**Exercise aim**
What is needed is the run of lines from the one containing "Continue the Blender" through the one containing "return out + [pts[-2]]", echoed exactly, with both ends kept and nothing added.

**Material**
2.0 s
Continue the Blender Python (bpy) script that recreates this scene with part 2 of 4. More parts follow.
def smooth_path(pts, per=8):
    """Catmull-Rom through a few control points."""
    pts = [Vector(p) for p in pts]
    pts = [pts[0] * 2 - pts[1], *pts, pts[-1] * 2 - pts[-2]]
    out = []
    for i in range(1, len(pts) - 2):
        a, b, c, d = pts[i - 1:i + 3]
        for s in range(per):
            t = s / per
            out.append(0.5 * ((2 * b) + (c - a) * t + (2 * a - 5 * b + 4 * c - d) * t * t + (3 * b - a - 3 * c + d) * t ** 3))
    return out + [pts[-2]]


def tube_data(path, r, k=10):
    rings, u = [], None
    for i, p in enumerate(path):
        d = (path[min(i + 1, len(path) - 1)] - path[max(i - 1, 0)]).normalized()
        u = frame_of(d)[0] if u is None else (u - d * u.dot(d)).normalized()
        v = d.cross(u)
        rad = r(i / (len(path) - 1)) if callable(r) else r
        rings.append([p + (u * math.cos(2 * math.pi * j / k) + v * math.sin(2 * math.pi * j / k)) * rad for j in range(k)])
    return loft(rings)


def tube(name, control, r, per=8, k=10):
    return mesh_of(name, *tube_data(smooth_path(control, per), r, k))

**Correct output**
Continue the Blender Python (bpy) script that recreates this scene with part 2 of 4. More parts follow.
def smooth_path(pts, per=8):
    """Catmull-Rom through a few control points."""
    pts = [Vector(p) for p in pts]
    pts = [pts[0] * 2 - pts[1], *pts, pts[-1] * 2 - pts[-2]]
    out = []
    for i in range(1, len(pts) - 2):
        a, b, c, d = pts[i - 1:i + 3]
        for s in range(per):
            t = s / per
            out.append(0.5 * ((2 * b) + (c - a) * t + (2 * a - 5 * b + 4 * c - d) * t * t + (3 * b - a - 3 * c + d) * t ** 3))
    return out + [pts[-2]]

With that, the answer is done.